O doutor em meio ambiente e professor da Universidade Federal de Mato Grosso (UFMT), Paulo Modesto, analisa que o mato-grossense quase dobrou a geração de lixo. O incremento foi de cerca de 418 gramas por dia desde a década de 90. Os hábitos de consumo de produtos, que passaram a dispor de mais embalagens, atrelado ao desperdício de comida, principalmente, acarretaram o aumento. A destinação de restos de alimentos, cascas de frutas, verduras e outros compostos representam hoje 50% do lixo gerado pelos cuiabanos e poderiam ser reciclados. Todo este material tem potencial para se tornar composto orgânico.
Outros 30% são materiais como vidro, metais e plásticos, que também poderiam ser reciclados. Apenas 20%, segundo Modesto, são realmente resíduos sólidos rejeitados e têm necessidade de ir para aterro sanitário. Em Cuiabá, somente de 3 a 4% do montante de lixo coletado é reciclado pela cooperativa de catadores.

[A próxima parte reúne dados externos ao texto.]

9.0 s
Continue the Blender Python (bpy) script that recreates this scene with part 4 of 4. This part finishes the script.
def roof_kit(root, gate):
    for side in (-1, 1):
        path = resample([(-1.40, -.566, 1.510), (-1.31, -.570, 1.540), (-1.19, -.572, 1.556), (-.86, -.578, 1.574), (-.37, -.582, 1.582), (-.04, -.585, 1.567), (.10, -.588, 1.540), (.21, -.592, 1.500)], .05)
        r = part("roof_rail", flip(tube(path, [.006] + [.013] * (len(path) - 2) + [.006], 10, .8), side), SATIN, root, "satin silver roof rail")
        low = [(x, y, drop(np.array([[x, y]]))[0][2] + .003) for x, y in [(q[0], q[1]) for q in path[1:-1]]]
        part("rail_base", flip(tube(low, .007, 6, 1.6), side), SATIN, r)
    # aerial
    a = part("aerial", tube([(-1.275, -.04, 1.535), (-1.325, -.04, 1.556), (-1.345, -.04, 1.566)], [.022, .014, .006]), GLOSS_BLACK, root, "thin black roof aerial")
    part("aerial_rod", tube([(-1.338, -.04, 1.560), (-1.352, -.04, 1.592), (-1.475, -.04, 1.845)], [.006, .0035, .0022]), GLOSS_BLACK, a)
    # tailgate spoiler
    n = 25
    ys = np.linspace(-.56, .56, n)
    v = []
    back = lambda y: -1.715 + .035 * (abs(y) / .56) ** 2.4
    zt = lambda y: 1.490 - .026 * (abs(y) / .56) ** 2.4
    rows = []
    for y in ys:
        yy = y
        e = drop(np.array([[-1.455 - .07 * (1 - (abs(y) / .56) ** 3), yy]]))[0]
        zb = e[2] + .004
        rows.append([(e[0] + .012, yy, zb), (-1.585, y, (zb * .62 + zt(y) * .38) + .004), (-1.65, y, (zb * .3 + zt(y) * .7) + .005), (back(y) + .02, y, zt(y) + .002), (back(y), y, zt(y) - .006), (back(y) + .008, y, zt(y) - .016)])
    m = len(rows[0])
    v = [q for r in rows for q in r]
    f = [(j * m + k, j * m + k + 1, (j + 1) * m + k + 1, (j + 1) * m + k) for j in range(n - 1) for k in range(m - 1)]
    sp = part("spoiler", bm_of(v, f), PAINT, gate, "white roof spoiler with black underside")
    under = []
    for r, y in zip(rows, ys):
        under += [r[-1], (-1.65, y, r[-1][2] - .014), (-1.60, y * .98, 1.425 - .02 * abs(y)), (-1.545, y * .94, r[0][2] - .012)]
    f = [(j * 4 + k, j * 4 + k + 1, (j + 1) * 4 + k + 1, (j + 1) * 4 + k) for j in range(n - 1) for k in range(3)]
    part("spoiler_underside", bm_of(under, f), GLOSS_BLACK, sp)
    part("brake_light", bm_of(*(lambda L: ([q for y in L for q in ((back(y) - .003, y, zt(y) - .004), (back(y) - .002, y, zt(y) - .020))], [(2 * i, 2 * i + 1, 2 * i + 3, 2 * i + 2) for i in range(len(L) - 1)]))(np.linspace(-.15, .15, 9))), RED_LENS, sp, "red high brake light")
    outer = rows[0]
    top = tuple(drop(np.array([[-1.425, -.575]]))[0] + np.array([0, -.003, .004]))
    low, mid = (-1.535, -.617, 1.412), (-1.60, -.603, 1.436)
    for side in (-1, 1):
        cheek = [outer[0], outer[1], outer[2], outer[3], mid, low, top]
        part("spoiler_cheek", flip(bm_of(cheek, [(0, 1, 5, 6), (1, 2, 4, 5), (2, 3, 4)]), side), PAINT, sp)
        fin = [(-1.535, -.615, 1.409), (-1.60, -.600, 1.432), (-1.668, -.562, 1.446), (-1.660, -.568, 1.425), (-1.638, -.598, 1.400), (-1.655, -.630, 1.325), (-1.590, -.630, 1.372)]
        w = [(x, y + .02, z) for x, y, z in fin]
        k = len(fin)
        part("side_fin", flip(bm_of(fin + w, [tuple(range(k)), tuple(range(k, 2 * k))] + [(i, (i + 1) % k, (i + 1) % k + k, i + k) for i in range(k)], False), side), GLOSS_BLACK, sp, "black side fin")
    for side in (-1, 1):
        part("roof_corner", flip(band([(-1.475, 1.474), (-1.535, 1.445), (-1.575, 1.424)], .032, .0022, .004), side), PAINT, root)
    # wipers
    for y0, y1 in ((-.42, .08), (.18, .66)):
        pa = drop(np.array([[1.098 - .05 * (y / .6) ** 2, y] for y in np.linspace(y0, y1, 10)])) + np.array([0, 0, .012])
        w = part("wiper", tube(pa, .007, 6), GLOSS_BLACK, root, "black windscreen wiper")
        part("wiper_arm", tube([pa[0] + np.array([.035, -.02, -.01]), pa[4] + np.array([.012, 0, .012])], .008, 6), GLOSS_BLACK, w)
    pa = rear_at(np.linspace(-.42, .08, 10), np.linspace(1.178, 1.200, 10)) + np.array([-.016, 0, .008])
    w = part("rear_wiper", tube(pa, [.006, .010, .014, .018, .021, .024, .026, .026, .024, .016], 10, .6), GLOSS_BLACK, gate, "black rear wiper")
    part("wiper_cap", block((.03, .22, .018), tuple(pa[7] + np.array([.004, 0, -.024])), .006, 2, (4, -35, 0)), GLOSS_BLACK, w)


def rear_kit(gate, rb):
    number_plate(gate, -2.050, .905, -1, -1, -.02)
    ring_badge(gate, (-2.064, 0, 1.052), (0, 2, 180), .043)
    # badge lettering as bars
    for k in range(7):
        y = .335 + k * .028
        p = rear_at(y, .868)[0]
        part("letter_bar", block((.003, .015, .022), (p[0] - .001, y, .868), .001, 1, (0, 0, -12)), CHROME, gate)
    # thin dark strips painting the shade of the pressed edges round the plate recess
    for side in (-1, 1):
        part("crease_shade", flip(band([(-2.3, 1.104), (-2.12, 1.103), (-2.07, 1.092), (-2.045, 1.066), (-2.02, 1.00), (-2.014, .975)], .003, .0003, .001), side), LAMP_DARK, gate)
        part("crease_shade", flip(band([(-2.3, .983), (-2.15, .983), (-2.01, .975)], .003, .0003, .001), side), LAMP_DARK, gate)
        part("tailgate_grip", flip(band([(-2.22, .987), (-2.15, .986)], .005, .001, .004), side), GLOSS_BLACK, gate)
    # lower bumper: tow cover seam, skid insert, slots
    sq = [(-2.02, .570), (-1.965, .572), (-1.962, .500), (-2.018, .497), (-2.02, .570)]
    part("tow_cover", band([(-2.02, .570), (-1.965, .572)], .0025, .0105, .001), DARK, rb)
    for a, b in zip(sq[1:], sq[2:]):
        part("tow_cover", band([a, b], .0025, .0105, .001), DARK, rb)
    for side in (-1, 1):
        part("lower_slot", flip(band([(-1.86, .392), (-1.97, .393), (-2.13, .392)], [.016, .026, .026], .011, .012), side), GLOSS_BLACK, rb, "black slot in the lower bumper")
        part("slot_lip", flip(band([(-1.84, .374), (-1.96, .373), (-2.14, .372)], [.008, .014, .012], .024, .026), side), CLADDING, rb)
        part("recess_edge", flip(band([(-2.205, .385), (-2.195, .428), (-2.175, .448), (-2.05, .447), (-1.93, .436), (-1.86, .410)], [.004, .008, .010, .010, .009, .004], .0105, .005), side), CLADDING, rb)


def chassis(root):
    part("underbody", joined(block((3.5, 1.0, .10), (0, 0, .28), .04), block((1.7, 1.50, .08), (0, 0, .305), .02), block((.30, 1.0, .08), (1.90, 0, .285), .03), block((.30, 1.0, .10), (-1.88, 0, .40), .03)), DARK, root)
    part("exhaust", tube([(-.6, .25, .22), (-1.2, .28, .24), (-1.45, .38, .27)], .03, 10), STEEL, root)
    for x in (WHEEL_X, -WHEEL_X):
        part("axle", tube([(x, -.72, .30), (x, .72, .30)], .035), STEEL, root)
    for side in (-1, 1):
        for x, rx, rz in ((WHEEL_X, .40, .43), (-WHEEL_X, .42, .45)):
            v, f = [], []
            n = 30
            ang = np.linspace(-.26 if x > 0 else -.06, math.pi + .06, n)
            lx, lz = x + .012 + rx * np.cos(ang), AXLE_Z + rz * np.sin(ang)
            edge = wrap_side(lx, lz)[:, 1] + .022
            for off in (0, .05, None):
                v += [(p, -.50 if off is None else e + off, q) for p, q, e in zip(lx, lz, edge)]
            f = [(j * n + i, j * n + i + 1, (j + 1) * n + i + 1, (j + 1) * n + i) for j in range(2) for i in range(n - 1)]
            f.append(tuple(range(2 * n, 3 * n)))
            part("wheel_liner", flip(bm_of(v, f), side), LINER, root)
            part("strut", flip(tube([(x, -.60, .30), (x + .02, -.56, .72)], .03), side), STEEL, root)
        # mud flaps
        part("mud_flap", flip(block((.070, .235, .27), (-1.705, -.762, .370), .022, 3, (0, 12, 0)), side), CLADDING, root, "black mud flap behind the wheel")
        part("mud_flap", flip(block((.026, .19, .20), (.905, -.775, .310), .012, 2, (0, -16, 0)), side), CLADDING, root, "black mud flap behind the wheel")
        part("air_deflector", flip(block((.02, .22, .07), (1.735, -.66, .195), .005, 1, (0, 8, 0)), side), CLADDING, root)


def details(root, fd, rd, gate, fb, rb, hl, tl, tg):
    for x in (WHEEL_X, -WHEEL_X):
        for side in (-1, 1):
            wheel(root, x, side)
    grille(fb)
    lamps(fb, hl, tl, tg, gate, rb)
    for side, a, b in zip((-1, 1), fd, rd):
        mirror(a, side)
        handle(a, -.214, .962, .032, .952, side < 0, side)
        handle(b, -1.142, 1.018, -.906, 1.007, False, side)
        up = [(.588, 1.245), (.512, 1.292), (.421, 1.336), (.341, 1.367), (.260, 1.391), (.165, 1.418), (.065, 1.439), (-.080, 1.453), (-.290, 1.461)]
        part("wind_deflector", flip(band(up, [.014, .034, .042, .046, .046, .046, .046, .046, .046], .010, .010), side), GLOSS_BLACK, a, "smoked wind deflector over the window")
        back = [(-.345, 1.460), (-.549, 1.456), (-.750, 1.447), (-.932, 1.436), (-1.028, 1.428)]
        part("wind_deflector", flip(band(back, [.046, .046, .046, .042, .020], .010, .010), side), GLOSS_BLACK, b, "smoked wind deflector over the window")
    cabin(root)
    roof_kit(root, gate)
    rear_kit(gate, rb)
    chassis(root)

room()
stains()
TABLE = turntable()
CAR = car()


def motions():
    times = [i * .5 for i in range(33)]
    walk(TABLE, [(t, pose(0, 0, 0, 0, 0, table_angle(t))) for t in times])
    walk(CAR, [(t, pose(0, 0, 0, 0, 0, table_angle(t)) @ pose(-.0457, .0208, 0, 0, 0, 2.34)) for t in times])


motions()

Existem em torno de 700 catadores trabalhando irregularmente na ruas da Capital e que poderiam contribuir no processo de forma inteligente. “É possível avançar como Londrina (PR), a coleta seletiva é um exemplo, mas falta vontade política e investimento”.
Para Modesto, a universalização da coleta e a taxa pelo serviço também devem ser defendidas. Em Cuiabá, 30 toneladas de lixo deixam de ser recolhidas todos os dias pelos caminhões. O destino são lugares conhecidos da população, como córregos, rios, terrenos baldios, ruas, um perigo à saúde, pois além das substâncias tóxicas disponíveis em determinados materiais, há o chorume, o líquido gerado a partir do lixo doméstico.
Somente com 100% do que é produzido sendo coletado será possível tratar adequadamente o lixo, um item que nunca deixará de existir. Na opinião de Modesto, as pessoas precisam se sensibilizar e pensar em reduzir a geração de lixo.
Por mês, a Prefeitura de Cuiabá desembolsa R$ 1,5 milhão com a coleta de lixo terceirizada. A Companhia de Saneamento da Capital (Sanecap) é responsável pelo gerenciamento do aterro sanitário desde maio de 2010, por meio de convênio e no momento constrói uma segunda célula.
Precário
Noventa por cento dos municípios mato-grossenses destinam os resíduos sólidos urbanos para lixões a céu aberto, colocando em risco diretamente a qualidade de vida da população.
Apenas 13 têm Licença de Operação (LO), pré-requisito expedido pela Secretaria de Estado de Meio Ambiente (Sema) para funcionamento de um aterro sanitário. Mas, ainda com a LO, a maioria não coloca em prática o tratamento correto do lixo. Barra do Garças (a 509 km a Leste da Capital), por exemplo, abriu um aterro, mas por falta de estrutura operacional retornou ao processo antigo.
A analista ambiental e coordenadora de gestão de resíduos sólidos da Sema, Solange Cruz, relata que os municípios enfrentaram problemas na continuação do processo, por ausência de equipamentos e pessoal técnico especializado. Operar um aterro requer um projeto municipal de resíduos sólidos e metodologia de operacionalização, itens que estão longe da realidade de muitos municípios.
Nas outras 128 cidades, que nem chegaram ao passo da LO na Sema, um dos entraves seria a dificuldade em encontrar um terreno adequado para o aterro, que precisa ter lenço freático profundo, estar longe de aeródromos e córrego para evitar contaminação. O gás metano (CH4), por exemplo, é inflamável e pode provocar acidente se escapar por fissuras no solo.
O Plano Nacional de Resíduos Sólidos, sancionado no ano passado pelo presidente Luiz Inácio Lula da Silva, prevê que até 2014 todos os municípios destinem o lixo para aterros sanitários. Mas, a Sema formula política estadual no mesmo sentido com objetivo de antecipar a ação. “A destinação incorreta é muito maior que 75,5% e somente o que não é reciclado deve ir para o aterro sanitário”.